**Directions:**
In the records that follow, the lines from the one containing "5. More parts follow." to the one containing "7.0, 4.6, 3.2)]", inclusive, are to be given again exactly.
___ Provided records
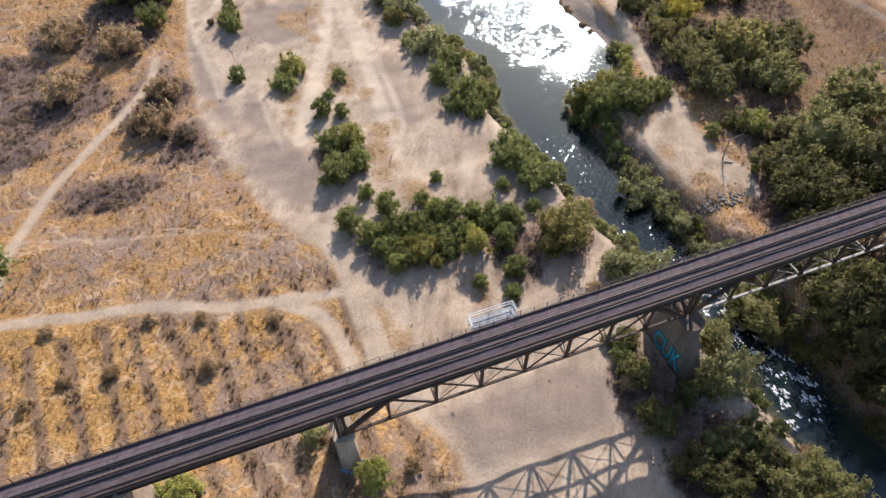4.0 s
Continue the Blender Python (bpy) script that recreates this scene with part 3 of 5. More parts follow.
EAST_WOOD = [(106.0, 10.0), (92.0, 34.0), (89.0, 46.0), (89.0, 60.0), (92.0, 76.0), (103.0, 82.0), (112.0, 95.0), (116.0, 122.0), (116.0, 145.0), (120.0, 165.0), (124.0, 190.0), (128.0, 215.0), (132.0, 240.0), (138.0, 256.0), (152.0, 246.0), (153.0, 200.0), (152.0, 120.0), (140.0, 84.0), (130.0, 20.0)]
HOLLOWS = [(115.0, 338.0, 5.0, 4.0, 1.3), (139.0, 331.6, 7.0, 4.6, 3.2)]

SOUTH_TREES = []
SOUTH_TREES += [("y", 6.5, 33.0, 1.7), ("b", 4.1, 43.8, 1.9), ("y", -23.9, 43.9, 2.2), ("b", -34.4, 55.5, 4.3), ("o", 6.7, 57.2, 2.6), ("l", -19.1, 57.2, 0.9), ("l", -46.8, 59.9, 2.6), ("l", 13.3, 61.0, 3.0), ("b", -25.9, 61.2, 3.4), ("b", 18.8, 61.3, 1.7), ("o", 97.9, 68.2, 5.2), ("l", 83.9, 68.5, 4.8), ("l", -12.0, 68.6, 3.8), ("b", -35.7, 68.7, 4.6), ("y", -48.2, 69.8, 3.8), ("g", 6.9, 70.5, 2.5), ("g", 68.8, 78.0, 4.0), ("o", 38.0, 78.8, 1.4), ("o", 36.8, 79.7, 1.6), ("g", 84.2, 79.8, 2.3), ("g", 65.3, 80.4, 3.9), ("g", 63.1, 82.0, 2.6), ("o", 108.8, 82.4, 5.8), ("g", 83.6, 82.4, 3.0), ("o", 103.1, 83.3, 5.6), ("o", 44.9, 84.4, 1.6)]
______
___ Provided records
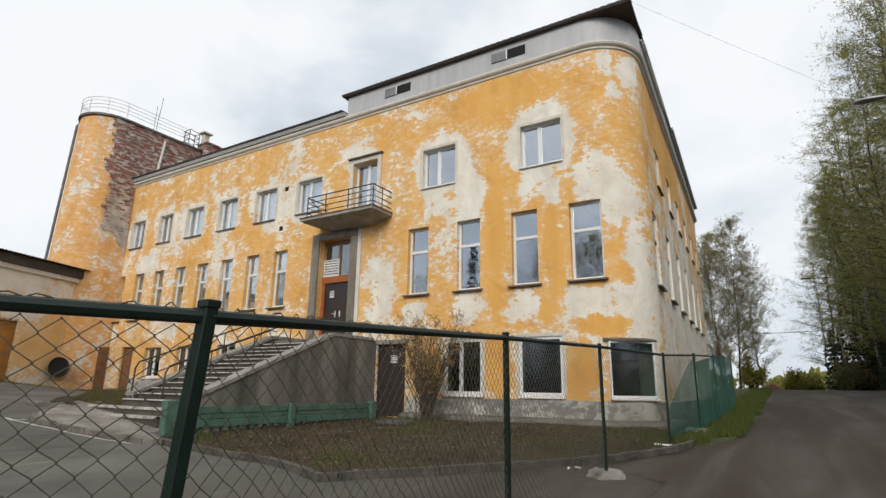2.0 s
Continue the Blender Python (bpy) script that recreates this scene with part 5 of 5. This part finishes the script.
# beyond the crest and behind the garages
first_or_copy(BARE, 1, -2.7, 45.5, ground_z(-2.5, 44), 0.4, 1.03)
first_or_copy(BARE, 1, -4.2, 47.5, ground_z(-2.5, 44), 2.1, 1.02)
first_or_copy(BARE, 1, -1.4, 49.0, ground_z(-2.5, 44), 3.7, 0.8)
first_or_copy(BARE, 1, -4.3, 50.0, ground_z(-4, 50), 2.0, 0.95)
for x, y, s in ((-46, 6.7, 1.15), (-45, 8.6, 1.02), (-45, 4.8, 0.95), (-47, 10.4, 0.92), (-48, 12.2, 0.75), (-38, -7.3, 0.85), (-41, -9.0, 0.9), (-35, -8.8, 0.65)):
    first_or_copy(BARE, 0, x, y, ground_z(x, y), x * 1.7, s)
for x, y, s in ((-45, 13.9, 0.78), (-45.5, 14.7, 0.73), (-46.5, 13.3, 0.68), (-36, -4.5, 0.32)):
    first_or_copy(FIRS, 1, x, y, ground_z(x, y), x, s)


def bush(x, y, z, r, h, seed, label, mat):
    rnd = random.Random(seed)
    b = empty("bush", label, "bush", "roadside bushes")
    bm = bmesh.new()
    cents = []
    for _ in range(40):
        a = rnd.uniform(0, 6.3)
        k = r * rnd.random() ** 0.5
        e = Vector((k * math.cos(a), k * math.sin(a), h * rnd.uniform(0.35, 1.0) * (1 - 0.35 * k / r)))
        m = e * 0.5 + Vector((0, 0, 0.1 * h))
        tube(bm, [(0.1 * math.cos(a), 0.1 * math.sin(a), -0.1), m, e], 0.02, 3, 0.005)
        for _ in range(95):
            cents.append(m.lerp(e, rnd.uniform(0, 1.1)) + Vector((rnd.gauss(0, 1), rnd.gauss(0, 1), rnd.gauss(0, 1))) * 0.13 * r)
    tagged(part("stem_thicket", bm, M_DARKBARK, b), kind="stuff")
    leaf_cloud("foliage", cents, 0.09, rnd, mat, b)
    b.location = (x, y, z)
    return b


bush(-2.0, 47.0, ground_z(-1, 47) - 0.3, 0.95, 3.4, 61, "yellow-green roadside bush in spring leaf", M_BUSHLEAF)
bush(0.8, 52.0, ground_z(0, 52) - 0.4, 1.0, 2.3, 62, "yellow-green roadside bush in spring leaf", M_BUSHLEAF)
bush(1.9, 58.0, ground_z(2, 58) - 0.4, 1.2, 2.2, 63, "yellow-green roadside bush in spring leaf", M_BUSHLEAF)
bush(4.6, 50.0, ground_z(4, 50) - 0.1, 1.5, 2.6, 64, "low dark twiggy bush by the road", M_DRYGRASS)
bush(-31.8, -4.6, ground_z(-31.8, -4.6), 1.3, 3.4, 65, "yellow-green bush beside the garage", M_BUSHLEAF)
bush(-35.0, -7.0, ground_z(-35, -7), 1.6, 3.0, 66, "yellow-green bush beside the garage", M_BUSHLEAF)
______
___ Provided records
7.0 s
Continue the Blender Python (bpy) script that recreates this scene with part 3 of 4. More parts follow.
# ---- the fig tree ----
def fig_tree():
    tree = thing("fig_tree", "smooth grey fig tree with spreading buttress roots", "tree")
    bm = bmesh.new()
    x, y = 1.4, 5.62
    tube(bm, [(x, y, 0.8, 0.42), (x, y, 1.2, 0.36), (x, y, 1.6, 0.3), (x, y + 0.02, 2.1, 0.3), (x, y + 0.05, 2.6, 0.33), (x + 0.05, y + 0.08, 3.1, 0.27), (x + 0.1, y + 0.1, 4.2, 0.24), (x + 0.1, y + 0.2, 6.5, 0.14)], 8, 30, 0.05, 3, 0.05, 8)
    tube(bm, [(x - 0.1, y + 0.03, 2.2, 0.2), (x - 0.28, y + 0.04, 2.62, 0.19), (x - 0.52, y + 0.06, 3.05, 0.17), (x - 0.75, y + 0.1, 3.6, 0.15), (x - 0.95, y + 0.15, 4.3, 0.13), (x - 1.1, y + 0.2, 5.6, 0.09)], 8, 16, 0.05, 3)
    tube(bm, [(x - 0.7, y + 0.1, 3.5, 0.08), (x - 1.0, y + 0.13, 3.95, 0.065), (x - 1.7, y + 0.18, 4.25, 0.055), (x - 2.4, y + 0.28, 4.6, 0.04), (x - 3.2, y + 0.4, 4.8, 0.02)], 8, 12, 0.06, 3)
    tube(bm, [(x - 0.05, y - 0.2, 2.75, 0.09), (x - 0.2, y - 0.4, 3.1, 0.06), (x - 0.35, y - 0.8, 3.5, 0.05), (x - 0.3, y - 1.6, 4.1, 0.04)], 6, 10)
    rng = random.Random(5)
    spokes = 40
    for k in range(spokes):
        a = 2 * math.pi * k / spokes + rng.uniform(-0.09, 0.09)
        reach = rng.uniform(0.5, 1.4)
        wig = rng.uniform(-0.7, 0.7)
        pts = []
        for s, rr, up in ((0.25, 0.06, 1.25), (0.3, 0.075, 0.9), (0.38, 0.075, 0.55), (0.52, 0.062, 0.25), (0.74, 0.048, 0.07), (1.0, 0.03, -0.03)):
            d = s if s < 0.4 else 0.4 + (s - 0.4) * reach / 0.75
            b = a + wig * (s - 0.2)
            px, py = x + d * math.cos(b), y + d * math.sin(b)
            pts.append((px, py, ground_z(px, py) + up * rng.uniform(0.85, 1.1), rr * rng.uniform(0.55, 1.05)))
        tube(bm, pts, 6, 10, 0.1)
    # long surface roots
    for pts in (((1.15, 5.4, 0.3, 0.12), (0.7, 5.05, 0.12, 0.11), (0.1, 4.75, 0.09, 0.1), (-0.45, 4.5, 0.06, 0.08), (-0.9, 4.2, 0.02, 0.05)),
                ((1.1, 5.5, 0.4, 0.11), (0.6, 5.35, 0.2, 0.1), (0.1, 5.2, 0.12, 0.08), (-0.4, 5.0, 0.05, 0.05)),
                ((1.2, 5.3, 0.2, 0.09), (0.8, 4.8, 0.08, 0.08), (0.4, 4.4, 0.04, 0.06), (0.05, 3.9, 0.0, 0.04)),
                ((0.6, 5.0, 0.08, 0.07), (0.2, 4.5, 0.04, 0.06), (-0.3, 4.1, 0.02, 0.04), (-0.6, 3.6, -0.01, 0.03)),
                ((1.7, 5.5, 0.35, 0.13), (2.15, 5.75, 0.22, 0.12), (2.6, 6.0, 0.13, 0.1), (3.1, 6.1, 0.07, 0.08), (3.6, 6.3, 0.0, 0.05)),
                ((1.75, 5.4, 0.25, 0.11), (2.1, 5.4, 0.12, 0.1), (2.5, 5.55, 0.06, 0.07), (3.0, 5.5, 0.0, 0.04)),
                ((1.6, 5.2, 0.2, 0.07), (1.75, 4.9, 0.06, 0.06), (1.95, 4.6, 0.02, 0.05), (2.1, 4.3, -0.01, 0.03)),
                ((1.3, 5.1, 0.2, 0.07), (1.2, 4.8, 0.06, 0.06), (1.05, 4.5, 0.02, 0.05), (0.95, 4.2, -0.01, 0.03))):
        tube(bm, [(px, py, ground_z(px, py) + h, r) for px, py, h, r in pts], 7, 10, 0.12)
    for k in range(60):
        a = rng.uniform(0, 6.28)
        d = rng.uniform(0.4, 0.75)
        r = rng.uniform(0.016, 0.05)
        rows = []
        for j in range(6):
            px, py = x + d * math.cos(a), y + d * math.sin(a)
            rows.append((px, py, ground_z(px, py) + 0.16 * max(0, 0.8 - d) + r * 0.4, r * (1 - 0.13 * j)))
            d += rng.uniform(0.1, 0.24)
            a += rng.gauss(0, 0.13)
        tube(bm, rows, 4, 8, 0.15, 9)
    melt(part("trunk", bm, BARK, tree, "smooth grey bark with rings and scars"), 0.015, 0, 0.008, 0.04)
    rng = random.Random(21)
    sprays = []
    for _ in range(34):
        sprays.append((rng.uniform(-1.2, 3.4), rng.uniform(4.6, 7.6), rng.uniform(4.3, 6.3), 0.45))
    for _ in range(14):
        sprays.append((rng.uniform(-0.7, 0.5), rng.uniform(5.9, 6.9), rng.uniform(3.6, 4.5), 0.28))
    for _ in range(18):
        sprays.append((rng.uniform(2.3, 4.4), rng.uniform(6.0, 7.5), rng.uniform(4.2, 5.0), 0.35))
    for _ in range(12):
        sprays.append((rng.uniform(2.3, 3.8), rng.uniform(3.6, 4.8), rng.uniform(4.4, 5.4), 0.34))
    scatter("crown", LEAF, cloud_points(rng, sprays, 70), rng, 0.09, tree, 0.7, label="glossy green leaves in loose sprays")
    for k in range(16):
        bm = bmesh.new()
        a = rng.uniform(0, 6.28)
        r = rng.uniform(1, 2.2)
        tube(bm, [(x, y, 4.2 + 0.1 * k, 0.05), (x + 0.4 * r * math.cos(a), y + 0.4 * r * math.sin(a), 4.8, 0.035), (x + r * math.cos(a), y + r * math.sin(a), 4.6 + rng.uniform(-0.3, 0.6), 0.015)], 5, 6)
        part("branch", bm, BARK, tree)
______
**Task response:**
Continue the Blender Python (bpy) script that recreates this scene with part 3 of 5. More parts follow.
EAST_WOOD = [(106.0, 10.0), (92.0, 34.0), (89.0, 46.0), (89.0, 60.0), (92.0, 76.0), (103.0, 82.0), (112.0, 95.0), (116.0, 122.0), (116.0, 145.0), (120.0, 165.0), (124.0, 190.0), (128.0, 215.0), (132.0, 240.0), (138.0, 256.0), (152.0, 246.0), (153.0, 200.0), (152.0, 120.0), (140.0, 84.0), (130.0, 20.0)]
HOLLOWS = [(115.0, 338.0, 5.0, 4.0, 1.3), (139.0, 331.6, 7.0, 4.6, 3.2)]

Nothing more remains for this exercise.